野手も逸材がそろっているようだ。計測に当たった根本俊太郎氏は「打者も中学生の平均を大きく上回っている印象です」と切り出し「打球速度の中学生平均は120キロいくかいかないかというところですが、チーム平均でどこも120キロを超えています」と続けた。中でも出色の数値を叩き出したのが世田谷西リトルシニア。「チームの平均が133キロ。群を抜いて出ています。MAXで149キロ出ている選手がいました」と衝撃の事実を明かした。

「中学生離れした体とスイング」「出力という部分で魅力的」
今春のシニア全国選抜大会、8月のシニア日本選手権、ジャイアンツカップも制し“全国3冠”を達成した屈指の強豪チーム。三塁を守る元巨人ヘッドコーチ・元木大介氏の次男・瑛介内野手(3年)も140キロ台を連発し、ナインから「オオッ!」と興奮の声が上がっていた。瑛介は身長173センチだが、チーム内には180センチを超える選手も複数在籍。根本氏は「中学生離れした体とスイングです。出力という部分で魅力的な選手がいました」と目を丸くする。

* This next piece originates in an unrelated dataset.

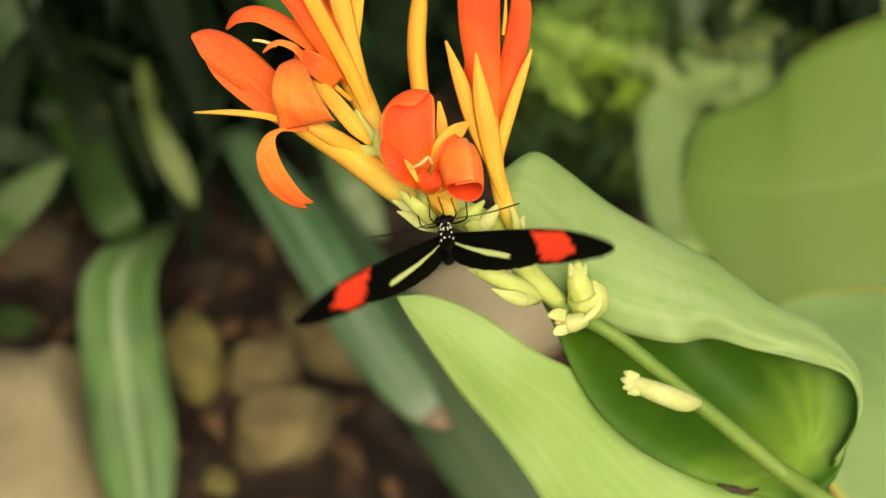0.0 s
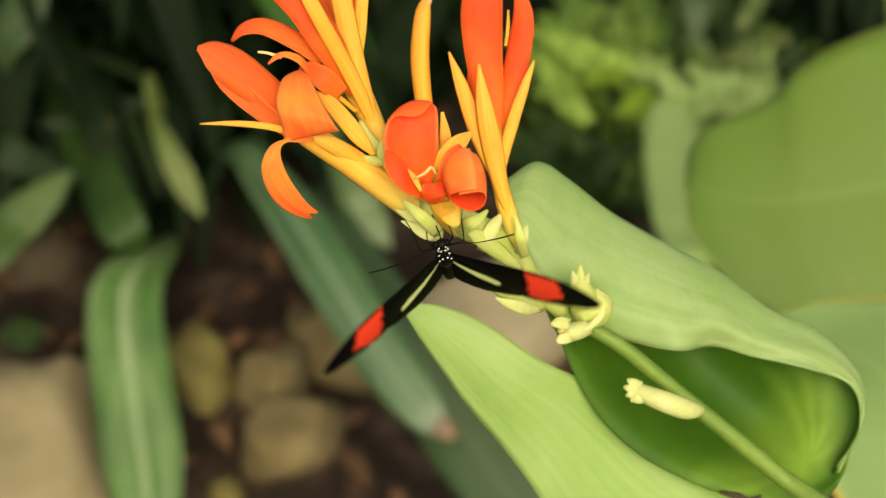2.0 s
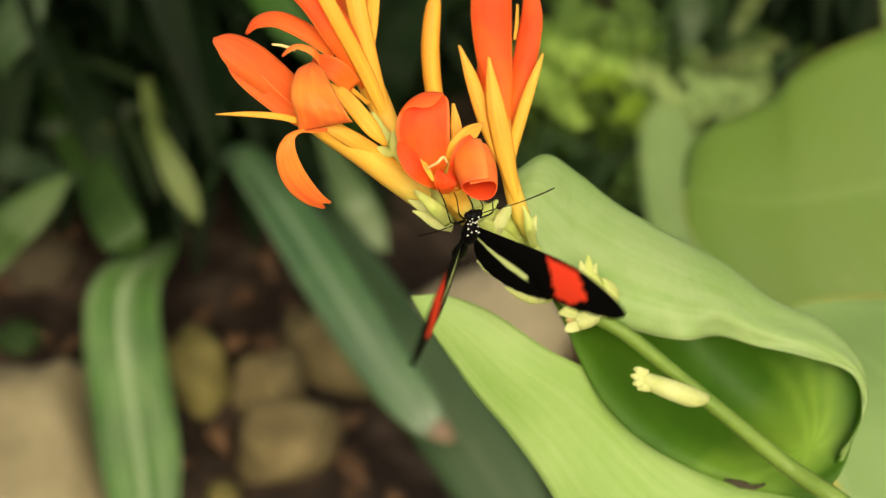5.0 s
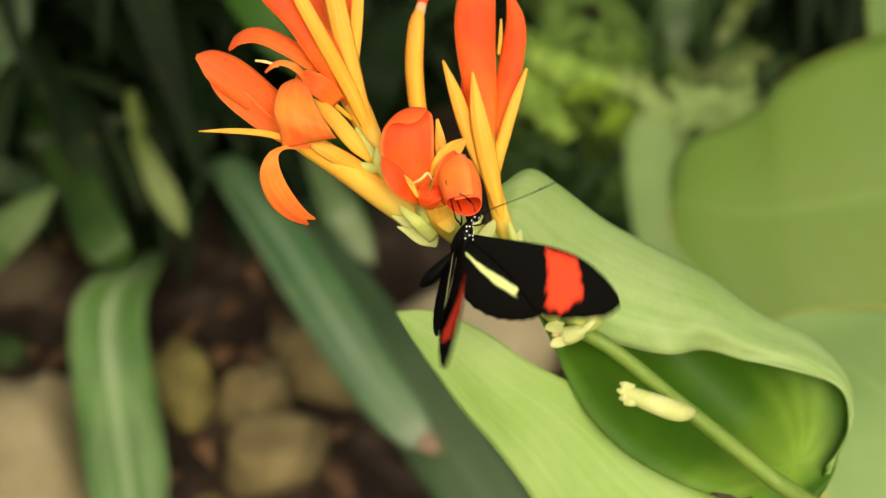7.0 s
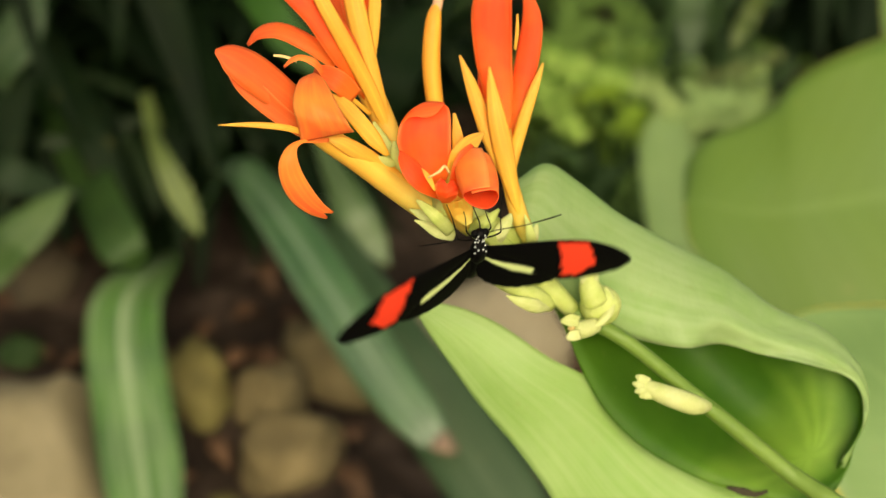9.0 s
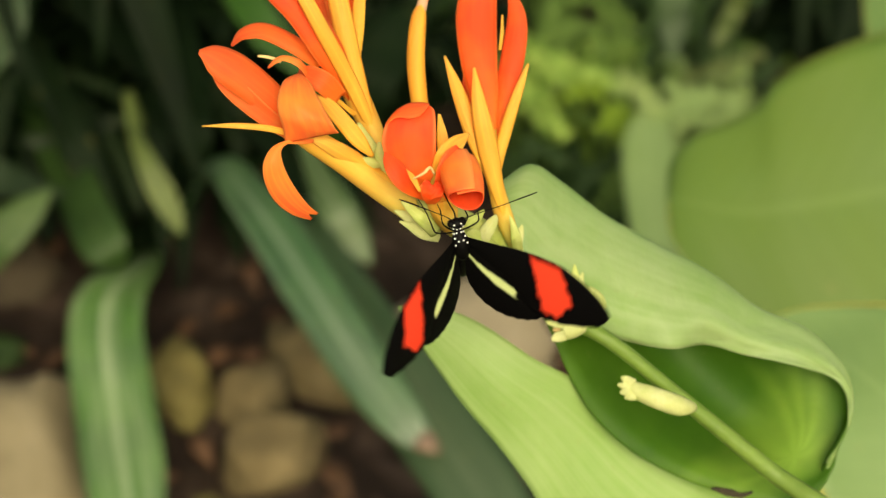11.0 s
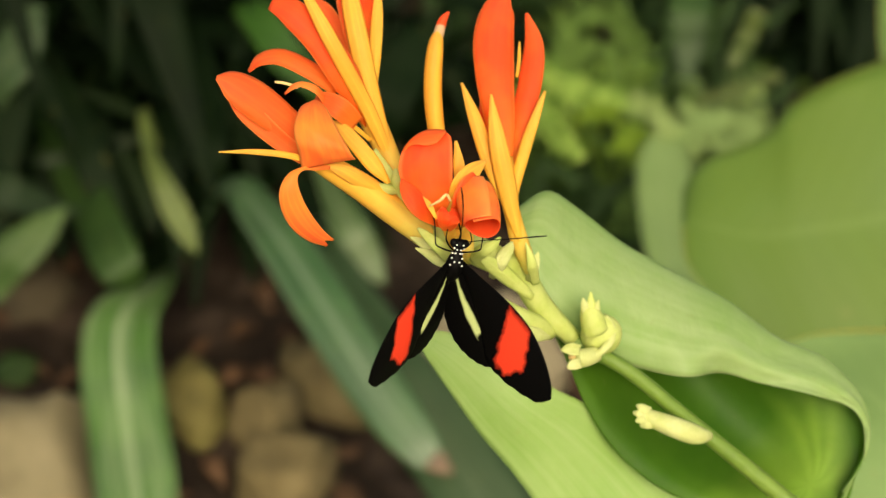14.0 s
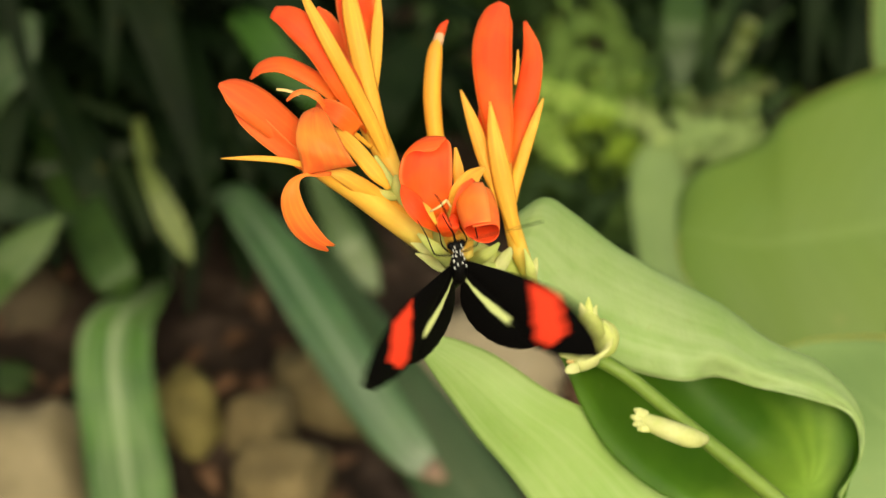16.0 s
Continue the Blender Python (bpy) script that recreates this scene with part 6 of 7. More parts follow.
        (12.8, beat(-1, 45.3, 5.4, -2.2)),
        (12.9, beat(-1, 36.1, 4.7, -2.1)),
        (13, beat(-1, 42.3, 9.9, -2.1)),
        (13.1, beat(-1, 64.6, 9.8, -2.7)),
        (13.2, beat(-1, 73.9, 11.8, -3.3)),
        (13.3, beat(-1, 75.0, 13.1, -3.9)),
        (13.4, beat(-1, 67.4, 12.5, -4.5)),
        (13.5, beat(-1, 50.6, 14.0, -5.1)),
        (13.6, beat(-1, 31.1, 12.6, -5.9)),
        (13.7, beat(-1, 22.6, 9.9, -6.6)),
        (13.8, beat(-1, 30.0, 11.7, -7.3)),
        (13.9, beat(-1, 35.8, 12.2, -8.1)),
        (14, beat(-1, 59.4, 15.2, -8.8)),
        (14.1, beat(-1, 56.6, 11.7, -7.7)),
        (14.2, beat(-1, 46.0, 12.6, -6.5)),
        (14.3, beat(-1, 29.0, 12.6, -5.4)),
        (14.4, beat(-1, 26.2, 14.4, -4.3)),
        (14.5, beat(-1, 36.2, 14.8, -3.1)),
        (14.6, beat(-1, 52.4, 13.1, -3.0)),
        (14.7, beat(-1, 68.5, 12.9, -2.8)),
        (14.8, beat(-1, 68.2, 13.3, -2.7)),
        (14.9, beat(-1, 44.5, 12.9, -2.6)),
        (15, beat(-1, 25.6, 15.5, -2.4)),
        (15.1, beat(-1, 15.2, 8.5, -2.8)),
        (15.2, beat(-1, 11.9, 7.0, -3.2)),
        (15.3, beat(-1, 23.2, 9.0, -3.6)),
        (15.4, beat(-1, 28.0, 11.1, -3.9)),
        (15.5, beat(-1, 36.0, 10.8, -4.3)),
        (15.6, beat(-1, 35.2, 9.6, -3.0)),
        (15.7, beat(-1, 24.6, 9.3, -1.6)),
        (15.8, beat(-1, 20.8, 5.6, -0.3)),
        (15.9, beat(-1, 19.6, 5.3, 1.1)),
        (16, beat(-1, 41.0, 8.4, 2.4)),
    ])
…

スイングの軌道、構えからインパクトまでの時間もチェック。スイングスピードについては「100キロを超えるとかなり速いのですが、今回の5チームは平均でほぼ100キロを超えています。中でも世田谷西は109キロと、頭一つ数字が抜けている感じです」。スイングスピードと打球速度はリンクするため、世田谷西は両方の数値が高いのである。
置きティーと試合では状況が異なるため「試合では前からくる球に対するので変わってきます」とした上で「まずそのスイングを出せるかどうか。体の大きさ、出力というところで非常に魅力的なものを持っているという結果が出ています」と説明。佐藤氏も「フィジカル面で突出している。高校生の中に入っても遜色ないような体の大きさの選手もいました」と驚きを隠せなかった。
世田谷西の主将を務める内栫陽向内野手(3年)は計測は初めての経験だと話し「意外な数値もあります。自分の課題に直結する数字が見つかった。その解決の手段が明確に見つかったのは良かったと思います。今後につながっていきます」と貪欲だ。高崎中央ポニーの左腕・上原達也投手(3年)は「2200回転ぐらいが目標。今日は数値が下がっていました」。オール岡山ヤングの右腕・大内義心投手(3年)は「今後の取り組み方とか変わってくる。少しシュート回転気味だったので、もっと縦回転にしたい」と課題と向き合う姿勢を示した。
各チームの指導者にとっても意義深い企画だったようだ。佐賀フィールドナインの若林暁生監督は「こんなに詳しく計測したことはない。プロとかメジャーでは当たり前なんでしょうけど、目の当たりにして凄いなというか、ビックリしている部分はあります」と驚き交じりに感謝する。「貴重な体験。うちの全選手が生まれて初めての体験だと思います。数字が頭にインプットされると思いますので、目標が明確に出た。足りない部分、課題が見えてきたんじゃないかと思います」。
世田谷西の吉田昌弘監督も「こうやって可視化されることは凄く選手本人もモチベーションを上げたり、技術、テクニックの向上にもつながる」と目を細める。ただ、重要なのはこの先にあるという。「大事なのは数値を可視化できて、その数字をうまく利用して、どう上げていくかです。そりゃあ、打つ子は打球速度は速い。そこに技術をどうやって入れていくのかという話になると思います。数字を理解して、そこから変えていくのは難しい部分でもあります」。
数字の現実、課題、モチベーション……。初めての試みは選手にも指導者にも、大きな影響を与えたのは間違いない。